" MONO - モノ " is an object.
" COTO - コト" is a happening or phenomenon.
I create those things which is no shape in the beginning, together with client.
Design is kind of cooperative works.
Therefore the relationship between people and me is very important for my creation.
I always consider to draw an individual image from their thinking.
We share the idea each other via discussion and find the way we both are gratified with the results. I create design or works in collaboration with them.
All things considered, we'll draw best conclusion.
As a Japanese living in a foreign land I am constantly involved in the translation of meanings between cultures.
In my three-dimensional work as well as in my method I focus on the themes of "food, clothing and shelter"; these are the basic elements I work with and change in order to convey form and meaning.

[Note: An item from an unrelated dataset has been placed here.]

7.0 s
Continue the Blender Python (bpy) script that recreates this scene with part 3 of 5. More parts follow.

I work with two different basic definitions: one draws on design, the other one on fine art.
The purpose and use of design is a reflection of the society in which it is developed. Thus, to be successful, both its message and use have to be clearly understood.

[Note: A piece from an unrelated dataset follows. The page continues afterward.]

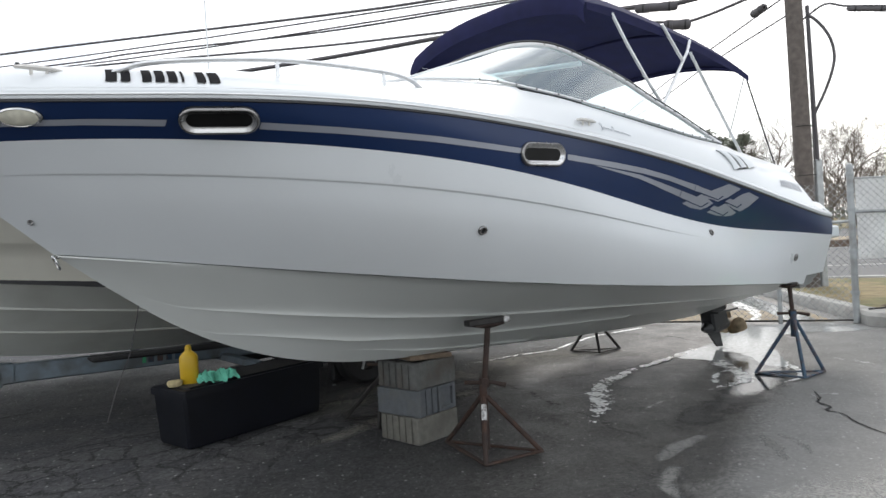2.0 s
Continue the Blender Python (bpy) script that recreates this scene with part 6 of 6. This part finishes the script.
def evergreen(p, height, seed, label):
    """A ragged conifer: trunk, drooping limbs and needle sprays in tiers with gaps."""
    rng = random.Random(seed)
    tr = thing("evergreen_tree", Matrix.Translation(p), label, "tree", "evergreens across the road")
    part("trunk", Builder().tube([(0, 0, -0.2), (0.05, 0, height * 0.5), (0, 0, height)], [height * 0.025, height * 0.015, 0.03], 7), M_BARK, tr)
    b = Builder()
    for k in range(64):
        t = k / 63
        z = height * (0.14 + 0.86 * t)
        a = rng.uniform(0, math.tau)
        ln = height * (0.36 * (1 - t) ** 0.7 + 0.03) * rng.uniform(0.55, 1.25)
        d = Vector((math.cos(a), math.sin(a), rng.uniform(-0.1, 0.35)))
        for _ in range(120):
            s = math.sqrt(rng.random()) * ln
            q = Vector((rng.gauss(0, 1), rng.gauss(0, 1), rng.gauss(0, 0.55)))
            pt = Vector((0, 0, z)) + d * s + q * height * 0.028
            n = q.normalized()
            w = n.orthogonal().normalized()
            l = height * 0.015 * rng.uniform(0.5, 1.5)
            b.add([pt - n * l, pt + w * l * 0.5, pt + n * l, pt - w * l * 0.5], [(0, 1, 2, 3)])
    tagged(part("crown", b, M_LEAF, tr), kind="stuff")


def toward(yaw, dist, z=0.3):
    """A place seen from the middle of the yard under a compass angle east of the yard's north."""
    return Vector((3.0 + dist * math.sin(radians(yaw)), 1.3 + dist * math.cos(radians(yaw)), z))


for i, (yaw, dist, h, w) in enumerate(((35.4, 62, 11.0, 0.36), (38.7, 60, 9.5, 0.3), (40.4, 63, 10.3, 0.36), (44.2, 62, 9.3, 0.36), (42.7, 70, 7.6, 0.3), (46.4, 64, 9.6, 0.36), (48.4, 64, 10.2, 0.4), (50.8, 60, 11.4, 0.42), (55.0, 66, 11.5, 0.42), (59.5, 66, 12.0, 0.42), (33.4, 72, 10.6, 0.32))):
    bare_tree(toward(yaw, dist), h, 20 + i, "tall leafless winter tree across the road", w)
for i, (yaw, dist, h) in enumerate(((30.3, 68, 9.9), (28.7, 72, 8.6), (31.5, 72, 9.6), (33.2, 74, 10.0), (32.3, 70, 8.8), (26.4, 92, 7.5))):
    evergreen(toward(yaw, dist), h, 50 + i, "dark green ragged conifer across the road")
# far wood along the horizon
rng = random.Random(4)
b = Builder()
for i in range(1000):
    yaw = rng.uniform(-5, 75)
    p = toward(yaw, rng.uniform(110, 150), 0.5)
    h = rng.uniform(5.5, 11.0)
    q = Vector((rng.gauss(0, 0.12), rng.gauss(0, 0.12), 1)).normalized()
    b.tube([p, p + q * h * 0.6, p + q * h], [0.09, 0.06, 0.02], 3, caps=False)
    for _ in range(11):
        s = p + q * h * rng.uniform(0.35, 0.9)
        d = Vector((rng.gauss(0, 1), rng.gauss(0, 1), rng.uniform(0.3, 1.2))).normalized()
        b.tube([s, s + d * h * 0.25], [0.045, 0.014], 3, caps=False)
single("far_wood", b, M_BARK, "brown leafless wood along the horizon", "trees", kind="stuff")
house = thing("house", Matrix.Translation(toward(24.0, 92, 0.3)) @ pose(0, 0, 0, 0, 0, -20), "small white house across the road", "house")
part("wall", Builder().box((0, 0, 1.5), (7, 5, 3.0)), M_TRUCKWHITE, house, "white clapboard wall")
part("roof", Builder().add([(-3.8, -2.9, 2.9), (3.8, -2.9, 2.9), (3.8, 0, 4.9), (-3.8, 0, 4.9), (-3.8, 2.9, 2.9), (3.8, 2.9, 2.9)], [(0, 1, 2, 3), (3, 2, 5, 4), (0, 3, 4), (1, 5, 2)]), M_DARKSTEEL, house, "dark shingle roof")
for x in (-2.0, 0.4, 2.4):
    part("window", Builder().box((x, -2.5, 1.6), (0.9, 0.06, 1.2), bev=0.02), M_DARKGLASS, house)

# ---- poles and wires ----
PB = Vector((9.42, 11.43, 0))
pole = thing("utility_pole", Matrix.Translation(PB), "brown wooden utility pole with conduit and cable loop", "utility pole")
part("shaft", Builder().tube([(0, 0, -0.1), (-0.02, 0.01, 3), (-0.05, 0.03, 6), (-0.1, 0.06, 11)], [0.165, 0.155, 0.145, 0.125], 18), M_POLE, pole)
part("conduit", Builder().box((0.22, -0.07, 1.25), (0.13, 0.09, 2.5), bev=0.025), M_GALV, pole, "grey steel conduit guard")
b = Builder()
b.tube([(0.2, -0.09, 2.45), (0.18, -0.09, 3.4), (0.15, -0.08, 5.3)], 0.034, 8)
b.tube([(0.13, -0.1, 2.45), (0.12, -0.1, 4.2), (0.12, -0.09, 5.2)], 0.014, 6)
loop = [(0.16, -0.1, 3.28), (0.37, -0.22, 3.8), (0.48, -0.29, 4.25), (0.45, -0.27, 4.62), (0.31, -0.19, 4.93), (0.12, -0.1, 5.15)]
lx, ly, lz = (spline(range(6), [p[k] for p in loop]) for k in range(3))
b.tube([(lx(k / 6), ly(k / 6), lz(k / 6)) for k in range(31)], 0.026, 8)
part("cable", b, M_WIRE, pole, "black riser cable with a loop")
for z in (2.2, 3.1):
    part("strap", Builder().tube([(0.168 * math.cos(a), 0.168 * math.sin(a), z) for a in (math.tau * i / 20 for i in range(20))], 0.008, 5, closed=True), M_DARKSTEEL, pole, "thin steel strap")
part("crossarm", Builder().box((-0.1, 0.06, 9.8), (2.4, 0.1, 0.12), pose(0, 0, 0, 0, 0, -31), bev=0.01), M_POLE, pole)


def wire(pts, r, label="thin black overhead utility wire"):
    n = len(pts)
    fx, fy, fz = (spline(range(n), [p[k] for p in pts]) for k in range(3))
    m = (n - 1) * 16
    single("overhead_wire", Builder().tube([(fx((n - 1) * i / m), fy((n - 1) * i / m), fz((n - 1) * i / m)) for i in range(m + 1)], r * 0.75, 5), M_WIRE, label, "wire", "overhead wires")


wire([(-42, 41, 10.6), (-16.99, 27.32, 8.36), (-5.85, 20.63, 7.43), (0.92, 16.56, 6.88), (3.51, 15.0, 6.72), (9.4, 11.5, 6.5)], 0.045)
wire([(-42, 41, 9.9), (-10.39, 23.36, 7.32), (-3.88, 19.45, 6.87), (0.89, 16.59, 6.5), (4.67, 14.33, 6.39), (9.4, 11.5, 6.2)], 0.034)
wire([(-42, 41, 9.8), (-10.65, 23.53, 7.25), (-3.88, 19.45, 6.63), (0.89, 16.59, 6.17), (4.54, 14.38, 5.89), (7.41, 12.64, 5.42), (7.86, 12.37, 5.36), (8.68, 11.88, 5.59), (9.38, 11.47, 5.85)], 0.04)
wire([(-42, 41, 8.2), (-17.16, 27.44, 6.59), (-11.35, 23.97, 6.2), (-0.29, 17.28, 5.88), (4.59, 14.33, 5.88), (7.0, 12.88, 5.8), (7.7, 12.46, 5.74), (9.38, 11.47, 6.0)], 0.07, "thick black overhead cable")
wire([(-42, 41, 10.2), (-16.99, 27.35, 8.05), (-12.74, 24.75, 7.56), (-4.0, 19.5, 7.0), (9.4, 11.5, 6.4)], 0.028)
wire([(-42, 41, 9.6), (-17.07, 27.35, 7.71), (-13.34, 25.1, 7.51), (-4.0, 19.5, 6.75), (9.4, 11.5, 6.3)], 0.028)
wire([(9.5, 11.38, 5.06), (9.81, 11.19, 5.27), (10.1, 11.02, 5.18), (10.67, 10.68, 5.06), (11.2, 10.36, 4.84), (11.55, 10.15, 4.76), (14.5, 8.4, 4.5), (22, 3.9, 4.6), (40, -7, 6.0)], 0.026)
wire([(9.5, 11.38, 6.2), (20, 5.1, 6.0), (38, -5.8, 7.0)], 0.02)


def splice_case(a, c, r):
    """A ribbed case clamped on a cable from a to c."""
    a, c = Vector(a), Vector(c)
    ln = (c - a).length
    m = Matrix.Translation((a + c) / 2) @ (c - a).to_track_quat("Z", "Y").to_matrix().to_4x4()
    case = thing("splice_case", m, "black cable splice case hung on the wires", "splice case", "overhead wires")
    h = ln / 2
    part("body", Builder().lathe([(0.02, -h), (r * 0.8, -h + 0.02), (r, -h + 0.06), (r, -h * 0.3), (r * 0.93, -h * 0.28), (r * 0.93, h * 0.28), (r, h * 0.3), (r, h - 0.06), (r * 0.8, h - 0.02), (0.02, h)], 14), M_WIRE, case)
    for k in (-1, 1):
        part("clamp", Builder().lathe([(r * 1.04, -0.015), (r * 1.04, 0.015)], 14, Matrix.Translation((0, 0, k * h * 0.6))), M_RUBBER, case)


splice_case((6.97, 12.9, 5.77), (7.67, 12.48, 5.7), 0.09)
splice_case((7.41, 12.64, 5.36), (7.86, 12.37, 5.3), 0.1)
splice_case((9.55, 12.5, 5.68), (9.75, 13.15, 5.75), 0.08)
splice_case((10.1, 11.02, 5.13), (10.67, 10.68, 5.01), 0.045)
splice_case((11.18, 10.37, 4.78), (11.54, 10.15, 4.7), 0.055)
coil = [(0.17 * math.cos(a), 0.0, 0.17 * math.sin(a)) for a in (math.tau * i / 30 for i in range(30))]
b = Builder().tube(coil, 0.012, 6, closed=True)
b.tube([(x * 1.06 + 0.006, 0.02, z * 1.05 - 0.01) for x, y, z in coil], 0.01, 6, closed=True)
b.tube([(x * 0.95, -0.018, z * 0.97 - 0.004) for x, y, z in coil], 0.01, 6, closed=True)
b.tube([(0, 0, 0.16), (0, 0, 0.26)], 0.008, 5)
single("cable_coil", b, M_WIRE, "black cable coil hanging from the wires", "cable", m=pose(10.88, 10.55, 4.74, 0, 0, -31))


def far_pole(p, h, label, arms=True, M_POLE=M_OLDPOLE):
    t = thing("utility_pole", Matrix.Translation(p), label, "utility pole", "distant poles")
    part("shaft", Builder().tube([(0, 0, -0.1), (0, 0, h)], [0.17, 0.12], 10), M_POLE, t)
    if arms:
        for z, w in ((h - 0.35, 2.3), (h - 1.0, 1.5), (h - 2.7, 1.6)):
            part("crossarm", Builder().box((0, 0, z), (w, 0.1, 0.12), pose(0, 0, 0, 0, 0, 30), bev=0.01), M_POLE, t)
            for x in (-0.9, -0.3, 0.5, 0.95):
                part("insulator", Builder().lathe([(0.04, 0), (0.06, 0.06), (0.02, 0.14)], 8, Matrix.Translation((x * w / 2.3, x * w / 2.3 * 0.577, z + 0.06))), M_GALV, t)


far_pole(Vector((-19.2, 14.0, 0)), 8.9, "weathered utility pole with crossarms")
far_pole(Vector((24.5, 63.2, 0)), 13.0, "distant utility pole beyond the road", False)
far_pole(Vector((19.5, 55.5, 0)), 11.0, "distant utility pole beyond the road", False)
wire([(9.4, 11.5, 5.25), (11.0, 17.2, 5.62), (13.4, 25.5, 6.0), (18.6, 43.0, 7.4), (24.5, 63.2, 9.4)], 0.022)
wire([(9.4, 11.5, 5.62), (11.4, 18.7, 6.05), (13.4, 25.5, 6.43), (18.6, 43.0, 7.5), (24.5, 63.2, 9.4)], 0.022)

# tall whip aerial behind the cruiser
aer = thing("whip_aerial", BOAT @ Matrix.Translation((4.75, -2.25, 0)), "thin white whip aerial on the neighbouring boat", "aerial")
part("mount", Builder().lathe([(0.03, 1.95), (0.03, 2.15), (0.012, 2.2)], 10), M_CHROME, aer)
part("whip", Builder().tube([(0, 0, 2.15), (0, 0, 5.2)], [0.009, 0.005], 6), M_WHITE, aer)

# ---- business sign at the yard's edge ----
sign = thing("business_sign", pose(-6.08, 16.0, -0.22, 0, 0, 12), "white and blue two-part sign board on posts", "sign")
part("board", Builder().box((0, 0, 4.3), (3.1, 0.12, 1.75), bev=0.02), M_SIGN, sign, "pale sign face")
part("lower_board", Builder().box((0.35, 0, 3.12), (2.8, 0.1, 0.55), bev=0.02), M_SIGN, sign)
part("top_frame", Builder().box((0, 0, 5.22), (3.2, 0.16, 0.09), bev=0.02), M_RED, sign)
for x in (-1.45, 1.45):
    part("post", Builder().box((x, 0.02, 2.85), (0.34, 0.2, 5.5), bev=0.02), M_TRUCKWHITE, sign, "boxed white post")
for x, w, h in ((-1.14, 0.1, 0.46), (-0.98, 0.09, 0.3), (-0.85, 0.1, 0.46), (-0.62, 0.18, 0.3), (-0.4, 0.09, 0.34), (-0.15, 0.1, 0.44), (0.0, 0.09, 0.3), (0.14, 0.1, 0.44), (0.36, 0.1, 0.3)):
    part("name_bar", Builder().box((x, -0.066, 4.7 + 0.04 * x), (w, 0.012, h), pose(0, 0, 0, 0, 12, 0)), M_SIGNBLUE, sign)
for x, w in ((-0.62, 0.1), (-0.49, 0.09), (-0.37, 0.09), (-0.25, 0.07), (0.0, 0.1), (0.13, 0.09), (0.26, 0.09), (0.39, 0.1), (0.52, 0.08)):
    part("word_bar", Builder().box((x, -0.066, 4.22), (w, 0.012, 0.17)), M_DKGREEN, sign)
for x in (-1.15, -1.03, -0.91, -0.68, -0.56, -0.44, -0.2, -0.08, 0.04, 0.16):
    part("number_bar", Builder().box((x, -0.066, 3.87), (0.08, 0.012, 0.17)), M_RED, sign)
for z, ws in ((3.24, (0.5, 0.55, 0.3)), (3.0, (0.45, 0.6, 0.5))):
    xx = -0.8
    for w in ws:
        part("word_bar", Builder().box((xx + w / 2, -0.056, z), (w, 0.012, 0.13)), M_LETTER, sign)
        xx += w + 0.12

# rubber ring beside the bush, and marker posts across the road
b = Builder().tube([(8.08 + 0.15 * math.cos(a), 7.86 + 0.15 * math.sin(a), 0.205) for a in (math.tau * i / 28 for i in range(28))], 0.022, 8, closed=True)
single("hose_coil", b, M_RUBBER, "black rubber ring lying at the edge of the mulch bed", "rubber ring")
for yaw in (28.9, 29.4):
    b = Builder().tube([(0, 0, -0.05), (0, 0, 2.3)], 0.07, 10)
    b.lathe([(0.07, 2.3), (0.05, 2.34), (0.001, 2.36)], 10)
    single("marker_post", b, M_SIGN, "short white marker post across the road", "post", "marker posts across the road", m=Matrix.Translation(toward(yaw, 60, 0.58)))

# thin cord hanging from the neighbouring boat
b = Builder().tube([BOAT @ Vector((u, -1.5, z)) for u, z in ((5.66, 1.42), (5.69, 1.25), (5.72, 0.99), (5.79, 0.71), (5.89, 0.49), (5.97, 0.25))], 0.004, 5)
single("cord", b, M_WIRE, "thin dark cord hanging beside the neighbouring hull", "cord")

In other words, users must be able to discern the message intuitively, without relying on education or previously gained knowledge. The design itself must be comprehensible to the general public.

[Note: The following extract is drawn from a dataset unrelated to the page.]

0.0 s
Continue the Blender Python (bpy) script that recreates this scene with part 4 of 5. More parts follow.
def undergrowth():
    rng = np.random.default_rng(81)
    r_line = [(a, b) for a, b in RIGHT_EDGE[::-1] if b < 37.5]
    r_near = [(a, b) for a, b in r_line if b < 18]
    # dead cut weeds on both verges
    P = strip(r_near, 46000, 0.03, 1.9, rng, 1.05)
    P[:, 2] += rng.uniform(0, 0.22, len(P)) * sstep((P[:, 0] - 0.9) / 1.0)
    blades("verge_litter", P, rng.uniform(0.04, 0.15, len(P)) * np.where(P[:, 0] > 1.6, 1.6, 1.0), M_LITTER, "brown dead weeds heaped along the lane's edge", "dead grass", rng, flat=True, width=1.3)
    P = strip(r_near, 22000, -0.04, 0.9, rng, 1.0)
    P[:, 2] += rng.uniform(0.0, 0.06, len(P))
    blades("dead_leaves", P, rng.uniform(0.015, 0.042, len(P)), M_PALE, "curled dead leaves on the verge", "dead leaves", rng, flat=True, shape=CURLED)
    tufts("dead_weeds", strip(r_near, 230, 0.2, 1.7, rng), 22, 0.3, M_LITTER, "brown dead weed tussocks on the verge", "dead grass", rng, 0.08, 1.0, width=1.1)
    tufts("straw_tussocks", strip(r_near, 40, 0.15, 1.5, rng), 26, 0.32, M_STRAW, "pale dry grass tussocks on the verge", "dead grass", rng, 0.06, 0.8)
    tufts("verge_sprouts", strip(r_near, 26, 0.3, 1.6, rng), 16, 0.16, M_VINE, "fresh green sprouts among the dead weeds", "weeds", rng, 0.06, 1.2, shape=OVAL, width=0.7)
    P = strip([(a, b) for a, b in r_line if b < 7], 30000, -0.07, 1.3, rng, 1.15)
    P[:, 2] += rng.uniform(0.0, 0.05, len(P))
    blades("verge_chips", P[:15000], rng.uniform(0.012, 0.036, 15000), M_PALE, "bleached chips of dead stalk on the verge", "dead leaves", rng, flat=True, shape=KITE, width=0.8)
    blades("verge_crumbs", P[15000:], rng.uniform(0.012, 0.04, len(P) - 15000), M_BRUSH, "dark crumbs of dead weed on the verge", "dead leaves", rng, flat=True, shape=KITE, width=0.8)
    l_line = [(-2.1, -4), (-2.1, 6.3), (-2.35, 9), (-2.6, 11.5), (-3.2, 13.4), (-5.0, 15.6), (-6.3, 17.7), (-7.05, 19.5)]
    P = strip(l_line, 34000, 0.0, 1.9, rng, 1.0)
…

Fine art is also a means of individual expression that resonates with the larger society, yet it is difficult to read an artist's intentions at a single glance. The audience finds beauty in subjective and emotional expressions based on personal values and preferences. Interpretation is entrusted to the audience, as people understand a concept and read intentions on an individual basis. The object is also limited to specific spaces, such as art museums, where the environment itself aids in the audience's understanding of a work.
OWN UNIQUE IDENTITY
I was born in Japan, raised in the Japanese culture, and studied contemporary art at a university in Japan. Today, I live abroad and, thus have developed different aesthetics and values to those I knew while in Japan. There is still a degree of incompatibility between the European way of expressing oneself (which values logical thinking and a clear demonstration of feeling) and the customs that I have. There was a period during which I was troubled by this tangle of two cultures, especially as I moved through my art and design studies at a German university.
However, this conflicted relationship ultimately stimulated the development of my own unique identity. Without losing myself, or my sensibilities, I’ve developed a new means of communication that fuses various styles of thought.